With student researchers, Cosentino and colleagues from Yale University and the SUNY College of Environmental Science and Forestry have been studying eastern gray squirrels and the ways cities shape their evolution. Supported by a National Science Foundation grant, the project relies on the data they collect from individual squirrels, as well as data submitted by K-12 students and thousands of citizen scientists from cities across the region. Like Cosentino’s other work, the research explores how environmental change affects the ecology and evolution of wildlife populations — a key area of study amid rapid urbanization and a changing climate.
Eastern gray squirrels, as the project abstract notes, “provide an ideal model system for exploring the different ways urbanization affects evolution.” Gray squirrels are generally gray or black (melanic); the latter, once common in forested areas, are now most prevalent in cities. To understand why, the project looks at how coat color affects squirrels’ antipredator behavior or susceptibility to vehicular collisions in cities.
Led by Cosentino’s former postdoctoral associate John Vanek, Suchewski and Hashim trapped squirrels of each color morph in city parks in Syracuse and collared each with a radiotransmitter to test whether the fitness of gray and melanic color morphs differs in urban and rural environments.
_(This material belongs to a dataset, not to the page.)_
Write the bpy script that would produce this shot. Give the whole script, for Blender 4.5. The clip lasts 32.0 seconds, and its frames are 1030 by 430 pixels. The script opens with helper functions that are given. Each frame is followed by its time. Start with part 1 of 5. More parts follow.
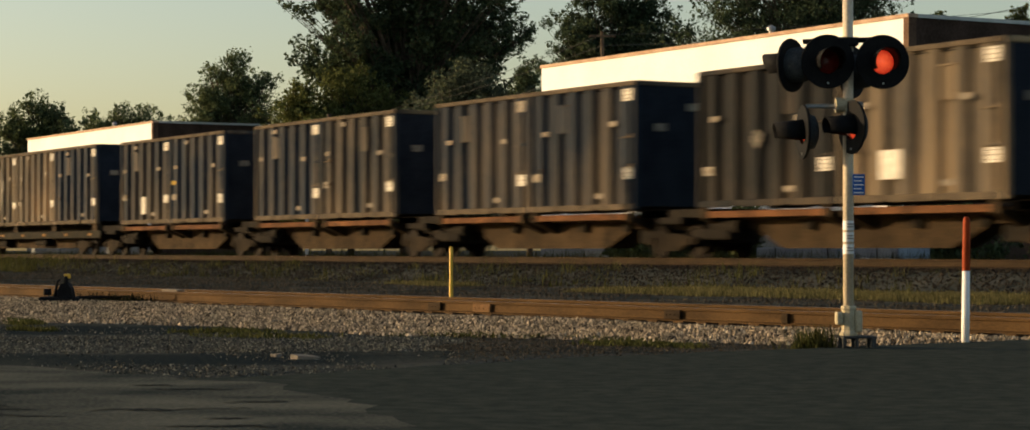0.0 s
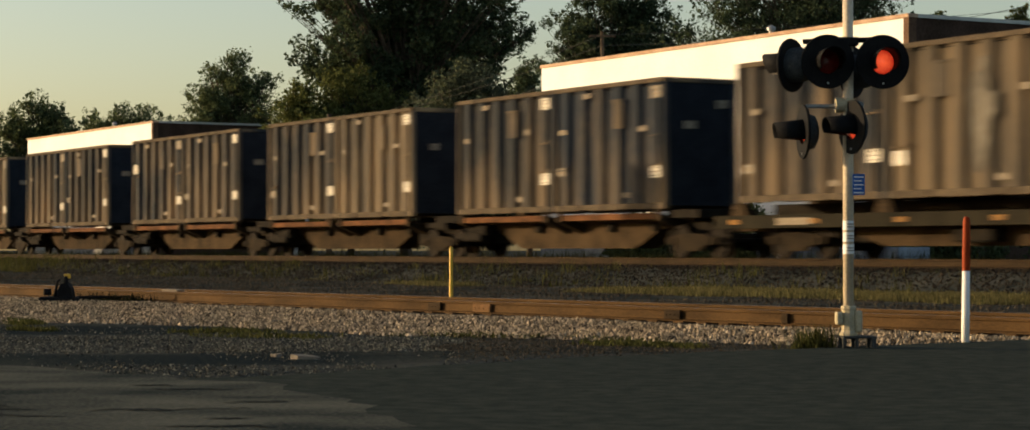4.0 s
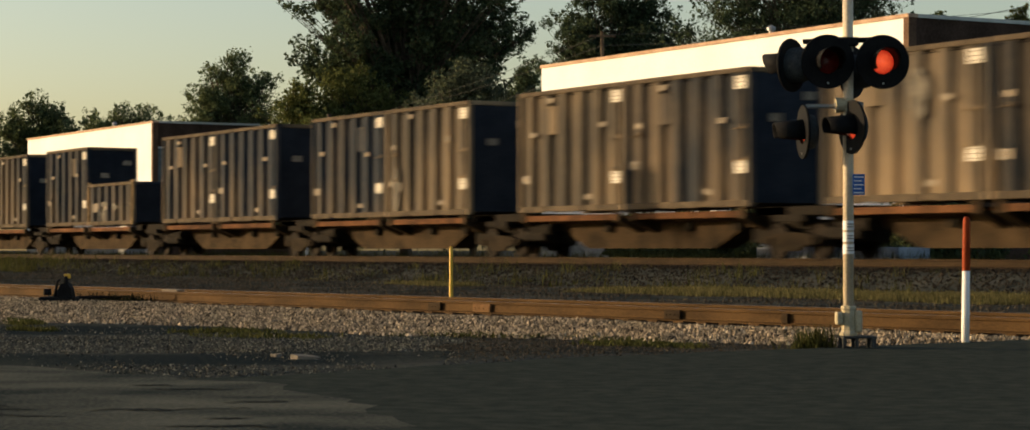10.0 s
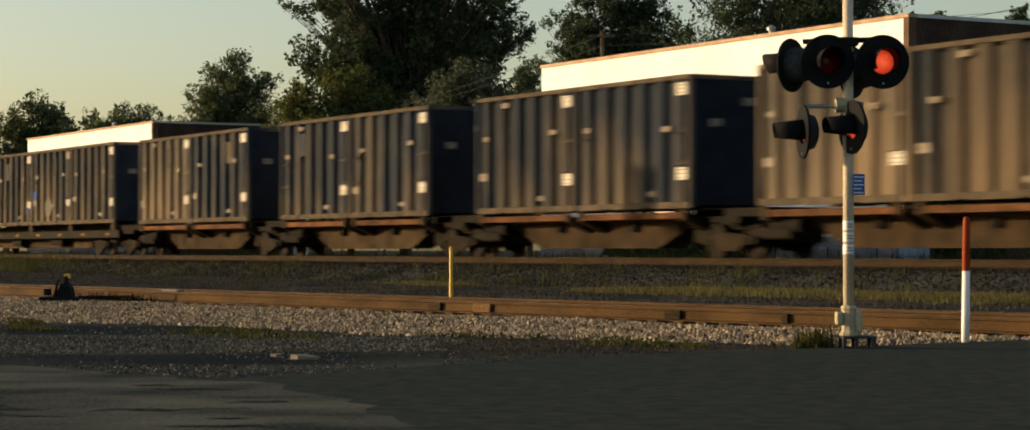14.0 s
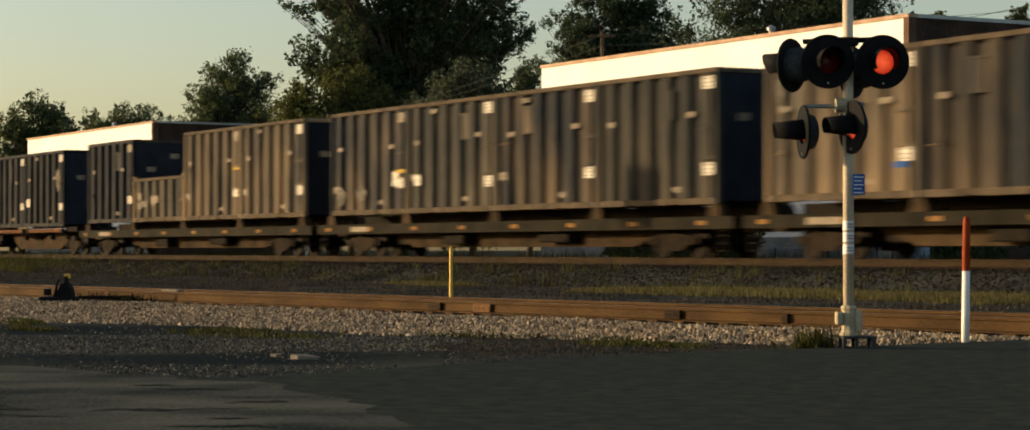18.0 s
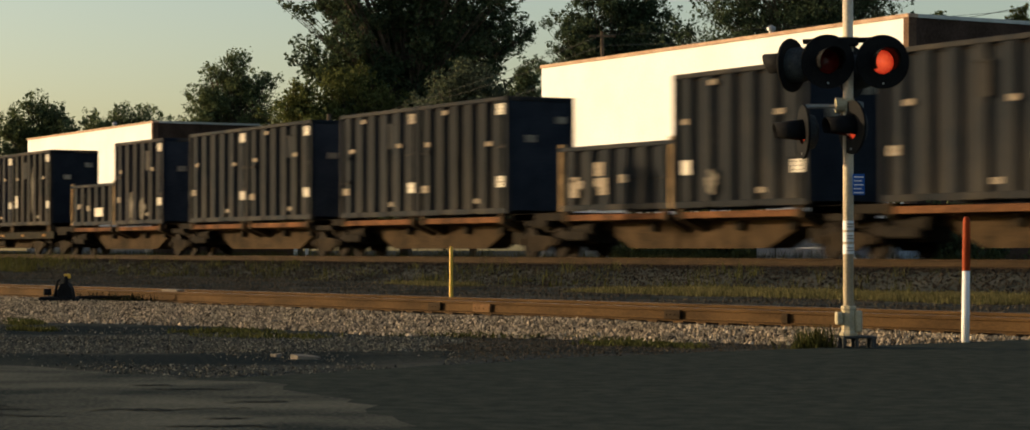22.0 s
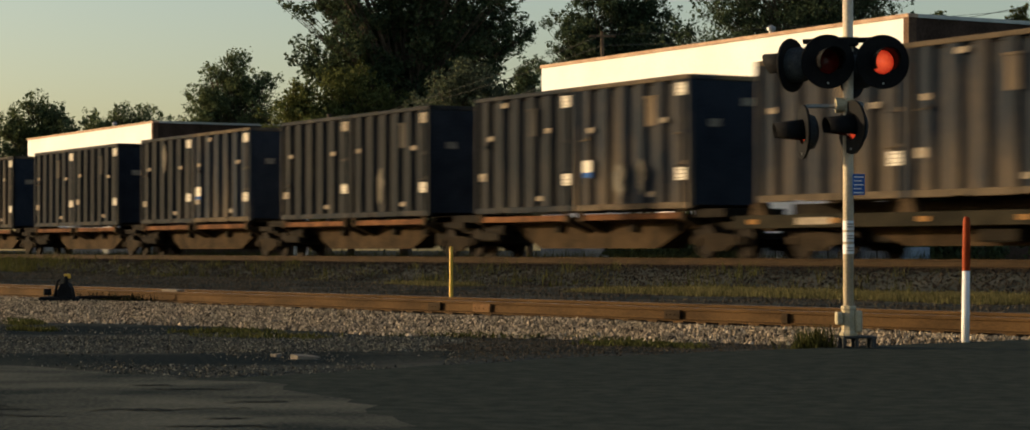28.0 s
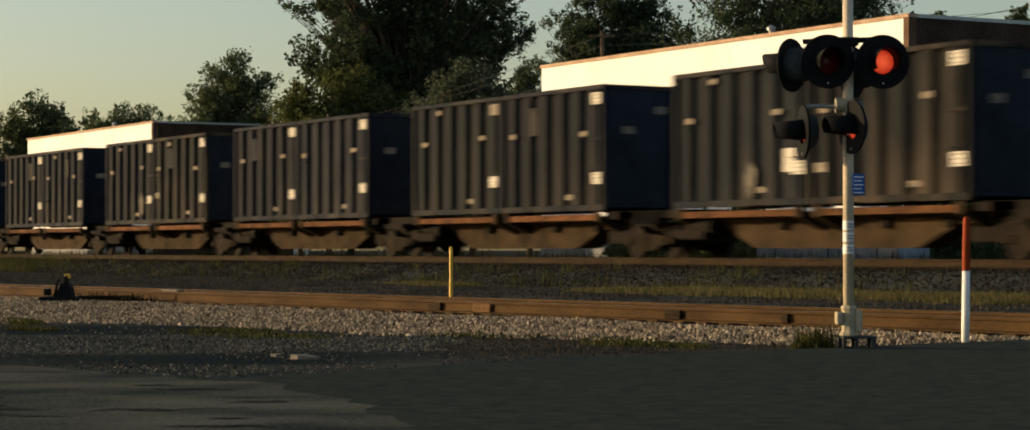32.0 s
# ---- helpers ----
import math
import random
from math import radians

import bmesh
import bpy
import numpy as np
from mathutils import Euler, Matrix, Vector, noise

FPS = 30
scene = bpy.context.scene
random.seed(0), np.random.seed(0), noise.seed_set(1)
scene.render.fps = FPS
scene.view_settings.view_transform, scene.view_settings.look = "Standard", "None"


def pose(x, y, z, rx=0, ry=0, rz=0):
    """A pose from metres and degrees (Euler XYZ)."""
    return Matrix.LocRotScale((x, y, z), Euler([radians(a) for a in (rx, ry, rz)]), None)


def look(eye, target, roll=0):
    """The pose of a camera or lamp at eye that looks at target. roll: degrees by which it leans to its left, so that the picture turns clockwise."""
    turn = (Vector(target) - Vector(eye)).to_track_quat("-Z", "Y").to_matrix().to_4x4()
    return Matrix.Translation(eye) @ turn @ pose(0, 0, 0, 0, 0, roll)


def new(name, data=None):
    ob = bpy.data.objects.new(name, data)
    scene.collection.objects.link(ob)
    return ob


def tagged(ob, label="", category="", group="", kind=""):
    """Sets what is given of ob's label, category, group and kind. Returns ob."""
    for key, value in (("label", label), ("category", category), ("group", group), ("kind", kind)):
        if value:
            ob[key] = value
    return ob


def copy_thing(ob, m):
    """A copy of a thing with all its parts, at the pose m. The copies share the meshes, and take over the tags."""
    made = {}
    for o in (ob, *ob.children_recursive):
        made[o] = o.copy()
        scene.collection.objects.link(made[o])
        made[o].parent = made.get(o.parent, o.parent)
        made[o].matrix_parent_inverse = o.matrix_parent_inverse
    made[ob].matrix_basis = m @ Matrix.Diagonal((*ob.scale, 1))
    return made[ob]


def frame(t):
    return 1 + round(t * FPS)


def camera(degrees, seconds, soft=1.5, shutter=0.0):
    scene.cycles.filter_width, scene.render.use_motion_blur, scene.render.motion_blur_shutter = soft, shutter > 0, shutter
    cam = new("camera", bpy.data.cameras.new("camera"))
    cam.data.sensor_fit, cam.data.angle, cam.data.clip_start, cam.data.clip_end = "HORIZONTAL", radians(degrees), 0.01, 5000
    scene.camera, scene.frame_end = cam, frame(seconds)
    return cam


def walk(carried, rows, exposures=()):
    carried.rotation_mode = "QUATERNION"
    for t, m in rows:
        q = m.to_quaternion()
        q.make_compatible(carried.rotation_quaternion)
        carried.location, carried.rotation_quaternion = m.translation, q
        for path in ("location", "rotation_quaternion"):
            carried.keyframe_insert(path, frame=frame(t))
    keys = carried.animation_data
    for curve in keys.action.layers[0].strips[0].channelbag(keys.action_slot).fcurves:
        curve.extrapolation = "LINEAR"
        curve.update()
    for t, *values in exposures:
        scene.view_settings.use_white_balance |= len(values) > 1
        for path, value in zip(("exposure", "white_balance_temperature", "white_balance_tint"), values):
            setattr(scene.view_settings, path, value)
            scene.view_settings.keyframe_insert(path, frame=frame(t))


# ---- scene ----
cam = camera(25.8, 32.0, soft=1.6, shutter=0.74)
EYE = (0.0, 0.0, 0.95)
CAM_POSE = pose(*EYE, 90.895, 0, 60.5)
walk(cam, [(0.0, CAM_POSE), (32.0, CAM_POSE)],
     exposures=[(0.0, 0.27, 6750, 11), (12.0, 0.29, 6750, 11), (22.0, 0.22, 6650, 10), (32.0, 0.11, 6550, 10)])

# ---- light: a low evening sun from the left, hazy warm sky ----
SUN_EL, SUN_AZ = 10.0, (-0.68, -0.73)
world = bpy.data.worlds.new("world")
scene.world = world
world.use_nodes = True
wn = world.node_tree.nodes
wl = world.node_tree.links
sky = wn.new("ShaderNodeTexSky")
sky.sky_type = "NISHITA"
sky.sun_disc = False
sky.sun_elevation = radians(SUN_EL)
sky.sun_rotation = math.atan2(SUN_AZ[0], SUN_AZ[1])
sky.air_density, sky.dust_density, sky.ozone_density = 1.0, 1.8, 1.0
wn["Background"].inputs["Strength"].default_value = 0.15
wl.new(sky.outputs[0], wn["Background"].inputs["Color"])
lamp = bpy.data.lights.new("sun", "SUN")
lamp.energy, lamp.angle, lamp.color = 5.0, radians(0.6), (1.0, 0.735, 0.43)
sun = new("sun", lamp)
ce = math.cos(radians(SUN_EL))
n_az = math.hypot(*SUN_AZ)
sun_at = Vector((SUN_AZ[0] / n_az * ce, SUN_AZ[1] / n_az * ce, math.sin(radians(SUN_EL)))) * 200
sun.matrix_world = look(sun_at, (0, 0, 0))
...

The results so far suggest that natural selection is behind the prevalence of the gray morph outside the city, but Cosentino notes that the research team is “following up with additional studies to understand the mechanisms of adaptation, which focus on predation and human hunting. We think this is a neat example of a selection pressure, specifically predation and human hunting, becoming relaxed in cities, which allows the melanic color morph to thrive. Cities often have negative effects on biodiversity, but our work shows cities can maintain rare phenotypic traits in populations that might otherwise be lost.”